LISTING:
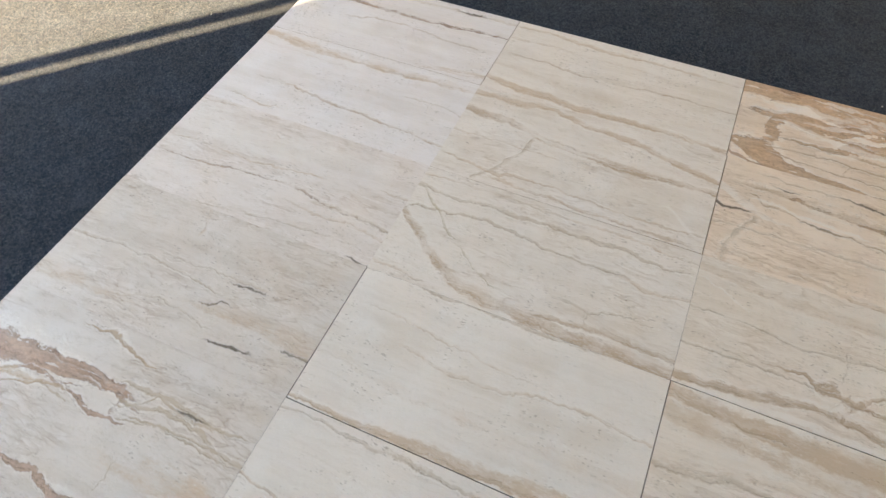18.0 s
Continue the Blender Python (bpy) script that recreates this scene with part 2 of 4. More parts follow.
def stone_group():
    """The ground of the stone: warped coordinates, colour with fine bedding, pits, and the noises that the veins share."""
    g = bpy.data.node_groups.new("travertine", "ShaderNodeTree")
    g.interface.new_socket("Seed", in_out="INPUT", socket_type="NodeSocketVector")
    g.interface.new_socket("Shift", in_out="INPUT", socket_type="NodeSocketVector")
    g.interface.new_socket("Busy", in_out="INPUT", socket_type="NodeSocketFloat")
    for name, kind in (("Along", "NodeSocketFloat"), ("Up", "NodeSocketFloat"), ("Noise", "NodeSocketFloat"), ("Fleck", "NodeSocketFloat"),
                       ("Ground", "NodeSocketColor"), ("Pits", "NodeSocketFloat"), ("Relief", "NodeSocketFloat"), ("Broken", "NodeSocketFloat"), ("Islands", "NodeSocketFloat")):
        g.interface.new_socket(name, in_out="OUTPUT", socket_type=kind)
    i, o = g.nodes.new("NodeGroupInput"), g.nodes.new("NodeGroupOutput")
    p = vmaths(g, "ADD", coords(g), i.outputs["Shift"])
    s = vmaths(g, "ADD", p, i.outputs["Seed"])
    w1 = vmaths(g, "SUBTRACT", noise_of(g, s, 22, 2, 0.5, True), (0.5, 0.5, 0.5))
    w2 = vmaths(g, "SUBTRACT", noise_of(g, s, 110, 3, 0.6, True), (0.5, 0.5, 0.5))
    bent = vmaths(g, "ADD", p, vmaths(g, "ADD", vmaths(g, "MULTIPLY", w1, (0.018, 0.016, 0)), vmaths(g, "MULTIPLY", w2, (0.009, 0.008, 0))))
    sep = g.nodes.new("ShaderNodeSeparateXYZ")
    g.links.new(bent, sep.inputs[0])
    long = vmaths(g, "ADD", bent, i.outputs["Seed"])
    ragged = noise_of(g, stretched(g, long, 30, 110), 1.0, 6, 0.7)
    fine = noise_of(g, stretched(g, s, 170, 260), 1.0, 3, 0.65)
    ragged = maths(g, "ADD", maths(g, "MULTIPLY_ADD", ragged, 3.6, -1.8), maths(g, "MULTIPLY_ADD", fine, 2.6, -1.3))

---

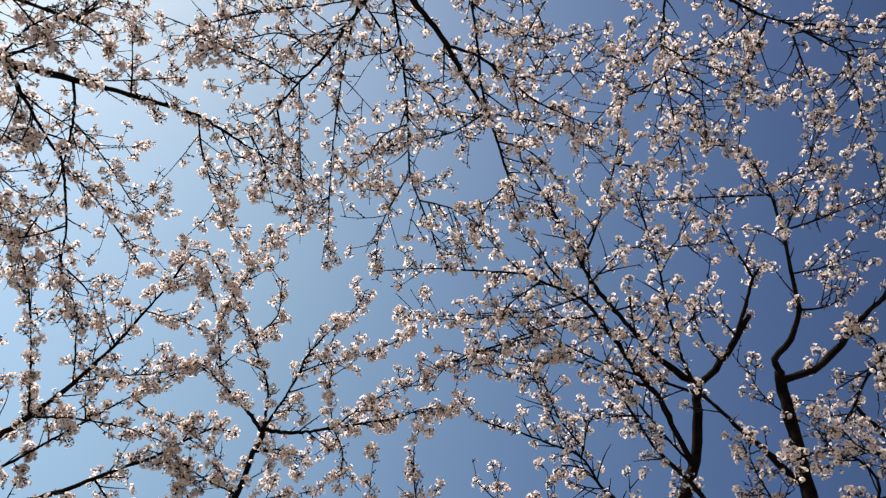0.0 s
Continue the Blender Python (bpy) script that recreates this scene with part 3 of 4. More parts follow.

* * *

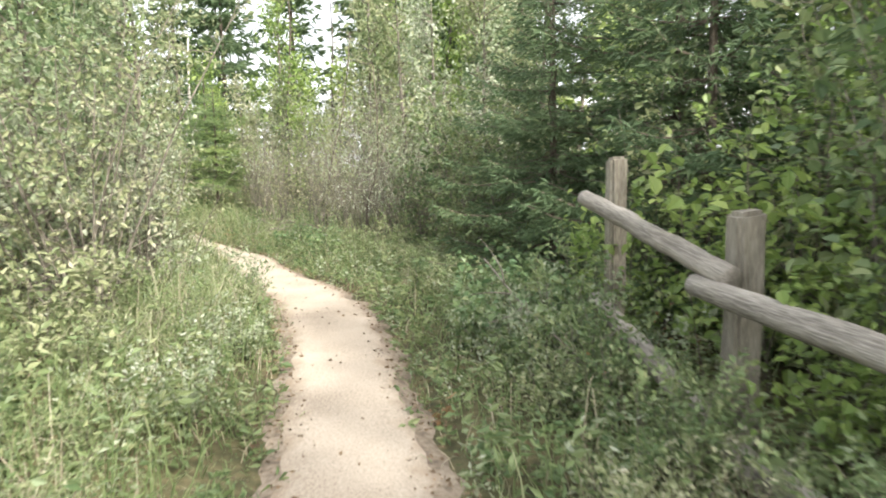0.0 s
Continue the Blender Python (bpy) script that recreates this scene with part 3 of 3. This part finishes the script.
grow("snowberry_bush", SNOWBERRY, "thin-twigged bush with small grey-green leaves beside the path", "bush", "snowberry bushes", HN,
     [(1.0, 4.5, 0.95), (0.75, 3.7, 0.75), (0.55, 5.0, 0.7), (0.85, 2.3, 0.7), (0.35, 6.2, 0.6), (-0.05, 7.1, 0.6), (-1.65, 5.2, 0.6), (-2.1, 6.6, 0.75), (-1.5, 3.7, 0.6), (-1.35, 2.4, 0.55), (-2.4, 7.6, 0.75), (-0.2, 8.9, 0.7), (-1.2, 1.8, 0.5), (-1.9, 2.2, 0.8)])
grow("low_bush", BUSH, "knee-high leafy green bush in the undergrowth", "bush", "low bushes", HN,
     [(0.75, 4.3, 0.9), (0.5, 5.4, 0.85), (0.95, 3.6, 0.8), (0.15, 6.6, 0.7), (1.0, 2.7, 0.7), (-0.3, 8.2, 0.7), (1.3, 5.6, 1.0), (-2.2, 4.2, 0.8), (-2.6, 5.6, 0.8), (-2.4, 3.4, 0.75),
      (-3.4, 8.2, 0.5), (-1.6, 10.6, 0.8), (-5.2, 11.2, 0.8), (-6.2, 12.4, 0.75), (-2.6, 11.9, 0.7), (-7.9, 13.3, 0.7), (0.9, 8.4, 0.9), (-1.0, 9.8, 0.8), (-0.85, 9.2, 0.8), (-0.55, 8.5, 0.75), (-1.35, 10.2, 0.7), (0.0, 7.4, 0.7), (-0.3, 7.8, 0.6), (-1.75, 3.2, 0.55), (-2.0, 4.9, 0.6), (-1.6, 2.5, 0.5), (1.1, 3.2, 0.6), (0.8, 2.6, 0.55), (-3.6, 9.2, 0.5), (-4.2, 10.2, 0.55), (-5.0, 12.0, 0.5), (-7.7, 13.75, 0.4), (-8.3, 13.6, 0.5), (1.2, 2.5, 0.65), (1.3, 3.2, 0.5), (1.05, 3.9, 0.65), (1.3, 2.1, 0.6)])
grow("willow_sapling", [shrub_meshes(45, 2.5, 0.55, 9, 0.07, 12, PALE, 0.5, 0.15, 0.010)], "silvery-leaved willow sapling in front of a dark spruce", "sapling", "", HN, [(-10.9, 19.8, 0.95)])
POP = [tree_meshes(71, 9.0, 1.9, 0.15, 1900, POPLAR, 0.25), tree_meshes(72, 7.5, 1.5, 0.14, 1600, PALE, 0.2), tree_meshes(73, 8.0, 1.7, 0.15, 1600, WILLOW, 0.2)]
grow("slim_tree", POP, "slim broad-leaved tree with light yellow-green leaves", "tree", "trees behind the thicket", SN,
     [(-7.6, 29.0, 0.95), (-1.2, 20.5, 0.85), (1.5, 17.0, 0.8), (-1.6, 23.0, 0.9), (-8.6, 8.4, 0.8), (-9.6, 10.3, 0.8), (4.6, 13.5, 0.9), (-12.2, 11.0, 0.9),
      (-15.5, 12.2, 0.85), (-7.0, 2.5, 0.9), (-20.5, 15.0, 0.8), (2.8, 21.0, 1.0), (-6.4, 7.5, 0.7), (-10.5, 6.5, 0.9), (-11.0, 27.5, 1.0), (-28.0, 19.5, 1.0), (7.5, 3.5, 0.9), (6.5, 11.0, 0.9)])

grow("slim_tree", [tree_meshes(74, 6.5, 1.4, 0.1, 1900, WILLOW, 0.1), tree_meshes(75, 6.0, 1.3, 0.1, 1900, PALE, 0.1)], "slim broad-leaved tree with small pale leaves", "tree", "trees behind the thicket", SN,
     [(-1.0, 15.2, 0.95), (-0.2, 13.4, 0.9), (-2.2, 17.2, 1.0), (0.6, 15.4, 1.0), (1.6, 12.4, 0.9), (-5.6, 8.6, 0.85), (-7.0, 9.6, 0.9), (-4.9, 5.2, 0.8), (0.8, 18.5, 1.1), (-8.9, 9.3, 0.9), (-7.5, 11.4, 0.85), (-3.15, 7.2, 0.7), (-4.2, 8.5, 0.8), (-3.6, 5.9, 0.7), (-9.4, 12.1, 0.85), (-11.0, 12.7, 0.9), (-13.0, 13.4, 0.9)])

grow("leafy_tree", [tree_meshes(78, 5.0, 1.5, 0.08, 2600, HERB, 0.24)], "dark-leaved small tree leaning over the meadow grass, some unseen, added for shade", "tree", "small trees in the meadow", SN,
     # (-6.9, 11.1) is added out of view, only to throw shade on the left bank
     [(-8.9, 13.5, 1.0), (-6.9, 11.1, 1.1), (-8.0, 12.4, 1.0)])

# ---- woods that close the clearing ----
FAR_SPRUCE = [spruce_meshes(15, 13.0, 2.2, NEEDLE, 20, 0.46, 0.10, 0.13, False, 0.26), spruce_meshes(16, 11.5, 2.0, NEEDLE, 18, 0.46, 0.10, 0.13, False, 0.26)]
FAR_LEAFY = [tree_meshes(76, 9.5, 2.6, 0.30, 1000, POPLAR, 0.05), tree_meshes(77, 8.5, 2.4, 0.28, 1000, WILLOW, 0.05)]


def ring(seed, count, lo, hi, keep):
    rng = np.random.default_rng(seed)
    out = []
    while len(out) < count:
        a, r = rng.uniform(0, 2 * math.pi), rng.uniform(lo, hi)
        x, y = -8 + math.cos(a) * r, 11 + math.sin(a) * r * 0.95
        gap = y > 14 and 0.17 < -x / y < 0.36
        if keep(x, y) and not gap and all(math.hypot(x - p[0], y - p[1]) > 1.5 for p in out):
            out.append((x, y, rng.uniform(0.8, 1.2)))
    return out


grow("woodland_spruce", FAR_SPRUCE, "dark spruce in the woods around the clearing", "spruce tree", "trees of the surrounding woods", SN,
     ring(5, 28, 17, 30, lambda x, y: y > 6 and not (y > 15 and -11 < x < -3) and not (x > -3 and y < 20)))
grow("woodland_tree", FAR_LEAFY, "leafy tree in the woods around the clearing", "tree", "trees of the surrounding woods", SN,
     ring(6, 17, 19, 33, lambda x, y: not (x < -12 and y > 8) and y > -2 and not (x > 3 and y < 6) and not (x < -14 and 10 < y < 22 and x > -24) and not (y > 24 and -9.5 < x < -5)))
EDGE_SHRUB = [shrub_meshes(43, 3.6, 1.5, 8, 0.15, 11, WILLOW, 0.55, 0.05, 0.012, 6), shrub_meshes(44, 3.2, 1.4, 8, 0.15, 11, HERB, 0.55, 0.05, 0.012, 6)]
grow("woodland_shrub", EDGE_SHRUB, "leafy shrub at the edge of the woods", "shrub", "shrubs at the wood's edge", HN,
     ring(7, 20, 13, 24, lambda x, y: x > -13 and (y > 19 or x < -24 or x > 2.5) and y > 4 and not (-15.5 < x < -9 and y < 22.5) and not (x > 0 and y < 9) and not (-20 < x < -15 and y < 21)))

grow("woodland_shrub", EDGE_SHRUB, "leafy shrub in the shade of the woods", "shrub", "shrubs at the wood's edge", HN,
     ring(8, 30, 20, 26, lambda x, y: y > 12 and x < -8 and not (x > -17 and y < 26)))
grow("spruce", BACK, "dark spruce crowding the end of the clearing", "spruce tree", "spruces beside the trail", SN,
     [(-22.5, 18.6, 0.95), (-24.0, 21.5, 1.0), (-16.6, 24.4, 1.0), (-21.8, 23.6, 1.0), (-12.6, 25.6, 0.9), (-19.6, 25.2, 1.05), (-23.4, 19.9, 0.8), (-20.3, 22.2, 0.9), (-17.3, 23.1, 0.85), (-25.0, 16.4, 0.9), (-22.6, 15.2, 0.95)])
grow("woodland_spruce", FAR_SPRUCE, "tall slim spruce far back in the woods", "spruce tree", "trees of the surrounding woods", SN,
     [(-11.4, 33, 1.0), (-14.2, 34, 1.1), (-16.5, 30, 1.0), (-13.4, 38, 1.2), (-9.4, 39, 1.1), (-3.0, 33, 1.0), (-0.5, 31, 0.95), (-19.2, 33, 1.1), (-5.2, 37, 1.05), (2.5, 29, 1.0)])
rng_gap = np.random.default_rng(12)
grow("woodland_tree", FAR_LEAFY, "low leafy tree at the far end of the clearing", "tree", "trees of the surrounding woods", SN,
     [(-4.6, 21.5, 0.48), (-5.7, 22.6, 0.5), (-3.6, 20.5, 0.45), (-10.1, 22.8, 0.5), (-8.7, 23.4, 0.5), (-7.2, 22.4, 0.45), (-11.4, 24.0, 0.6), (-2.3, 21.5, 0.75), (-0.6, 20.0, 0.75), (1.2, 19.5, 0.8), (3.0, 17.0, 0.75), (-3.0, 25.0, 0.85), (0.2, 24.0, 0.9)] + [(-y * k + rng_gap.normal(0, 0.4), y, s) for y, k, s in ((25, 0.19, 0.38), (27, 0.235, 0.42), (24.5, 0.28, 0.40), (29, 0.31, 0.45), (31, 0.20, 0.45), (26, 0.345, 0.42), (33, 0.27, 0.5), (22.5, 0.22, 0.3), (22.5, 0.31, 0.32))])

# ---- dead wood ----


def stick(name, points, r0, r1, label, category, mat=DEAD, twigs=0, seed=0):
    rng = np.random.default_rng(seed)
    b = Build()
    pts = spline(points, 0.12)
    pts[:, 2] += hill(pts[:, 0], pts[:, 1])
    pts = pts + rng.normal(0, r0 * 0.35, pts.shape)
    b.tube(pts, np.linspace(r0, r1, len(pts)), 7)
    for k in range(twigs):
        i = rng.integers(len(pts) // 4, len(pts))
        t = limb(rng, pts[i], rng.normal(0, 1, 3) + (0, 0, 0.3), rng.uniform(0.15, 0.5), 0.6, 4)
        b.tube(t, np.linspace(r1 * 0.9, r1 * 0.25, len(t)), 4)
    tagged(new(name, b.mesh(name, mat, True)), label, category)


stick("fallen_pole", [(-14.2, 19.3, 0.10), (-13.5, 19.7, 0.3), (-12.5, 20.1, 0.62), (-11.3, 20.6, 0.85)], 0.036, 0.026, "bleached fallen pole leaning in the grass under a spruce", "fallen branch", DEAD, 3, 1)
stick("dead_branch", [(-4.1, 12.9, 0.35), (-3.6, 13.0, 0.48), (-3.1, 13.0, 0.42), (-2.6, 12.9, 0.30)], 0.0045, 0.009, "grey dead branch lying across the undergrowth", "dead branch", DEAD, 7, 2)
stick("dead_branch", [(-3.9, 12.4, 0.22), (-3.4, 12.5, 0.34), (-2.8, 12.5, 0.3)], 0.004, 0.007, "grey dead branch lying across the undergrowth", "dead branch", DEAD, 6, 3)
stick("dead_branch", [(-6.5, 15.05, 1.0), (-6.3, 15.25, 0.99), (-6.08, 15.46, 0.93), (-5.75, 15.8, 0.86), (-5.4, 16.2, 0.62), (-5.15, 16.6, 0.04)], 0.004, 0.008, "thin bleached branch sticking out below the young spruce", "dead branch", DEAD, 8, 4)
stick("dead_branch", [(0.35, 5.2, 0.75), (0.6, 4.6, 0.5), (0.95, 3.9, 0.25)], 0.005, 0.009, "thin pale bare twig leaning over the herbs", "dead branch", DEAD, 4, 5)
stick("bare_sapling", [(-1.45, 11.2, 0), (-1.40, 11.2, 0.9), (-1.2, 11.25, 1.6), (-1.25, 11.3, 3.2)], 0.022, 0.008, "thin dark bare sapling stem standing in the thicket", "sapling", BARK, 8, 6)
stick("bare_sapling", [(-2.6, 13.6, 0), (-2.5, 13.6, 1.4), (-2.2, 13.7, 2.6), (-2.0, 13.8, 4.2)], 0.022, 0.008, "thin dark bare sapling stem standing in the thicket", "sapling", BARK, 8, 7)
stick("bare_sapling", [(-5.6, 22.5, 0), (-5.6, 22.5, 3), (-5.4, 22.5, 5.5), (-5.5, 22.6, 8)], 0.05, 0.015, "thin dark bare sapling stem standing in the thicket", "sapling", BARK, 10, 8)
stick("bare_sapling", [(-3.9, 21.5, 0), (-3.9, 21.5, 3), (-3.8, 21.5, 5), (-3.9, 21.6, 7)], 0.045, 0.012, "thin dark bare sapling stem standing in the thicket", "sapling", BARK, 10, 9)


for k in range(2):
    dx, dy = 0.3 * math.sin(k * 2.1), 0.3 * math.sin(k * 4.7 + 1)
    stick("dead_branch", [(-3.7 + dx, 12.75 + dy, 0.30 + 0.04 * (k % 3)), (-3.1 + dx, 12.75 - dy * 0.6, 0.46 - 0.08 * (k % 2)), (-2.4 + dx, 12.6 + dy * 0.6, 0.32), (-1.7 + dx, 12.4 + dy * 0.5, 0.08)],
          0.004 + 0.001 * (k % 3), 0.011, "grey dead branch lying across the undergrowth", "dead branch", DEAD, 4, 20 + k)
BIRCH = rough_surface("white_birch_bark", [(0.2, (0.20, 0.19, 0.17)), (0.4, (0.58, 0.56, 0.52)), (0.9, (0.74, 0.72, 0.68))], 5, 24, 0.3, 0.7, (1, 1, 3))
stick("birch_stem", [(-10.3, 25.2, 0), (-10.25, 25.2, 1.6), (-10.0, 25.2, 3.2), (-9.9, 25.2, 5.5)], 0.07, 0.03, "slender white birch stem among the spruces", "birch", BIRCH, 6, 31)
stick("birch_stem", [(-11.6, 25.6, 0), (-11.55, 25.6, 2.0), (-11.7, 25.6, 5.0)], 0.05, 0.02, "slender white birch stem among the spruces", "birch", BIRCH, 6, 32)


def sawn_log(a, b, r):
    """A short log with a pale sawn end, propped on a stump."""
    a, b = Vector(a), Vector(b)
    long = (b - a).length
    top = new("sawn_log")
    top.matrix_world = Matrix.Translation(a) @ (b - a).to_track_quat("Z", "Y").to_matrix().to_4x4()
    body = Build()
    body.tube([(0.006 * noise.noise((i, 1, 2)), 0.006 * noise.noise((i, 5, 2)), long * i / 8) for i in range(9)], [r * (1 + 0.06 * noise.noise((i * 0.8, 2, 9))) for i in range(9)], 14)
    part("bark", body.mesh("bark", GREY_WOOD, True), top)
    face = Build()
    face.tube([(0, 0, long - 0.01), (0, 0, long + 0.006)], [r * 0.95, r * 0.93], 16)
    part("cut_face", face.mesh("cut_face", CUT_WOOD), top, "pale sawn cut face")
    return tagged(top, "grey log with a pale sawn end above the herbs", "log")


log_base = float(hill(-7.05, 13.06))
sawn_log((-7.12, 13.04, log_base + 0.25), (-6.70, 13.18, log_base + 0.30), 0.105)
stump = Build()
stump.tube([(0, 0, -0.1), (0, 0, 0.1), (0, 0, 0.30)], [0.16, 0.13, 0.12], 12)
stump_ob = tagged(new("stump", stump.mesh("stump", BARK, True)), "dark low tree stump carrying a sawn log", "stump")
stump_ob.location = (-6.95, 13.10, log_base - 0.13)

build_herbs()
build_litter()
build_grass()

STATED TASK:
Pull out each line of the entries that contains "Blender".

RESPONSE TO THE TASK:
Continue the Blender Python (bpy) script that recreates this scene with part 2 of 4. More parts follow.
Continue the Blender Python (bpy) script that recreates this scene with part 3 of 4. More parts follow.
Continue the Blender Python (bpy) script that recreates this scene with part 3 of 3. This part finishes the script.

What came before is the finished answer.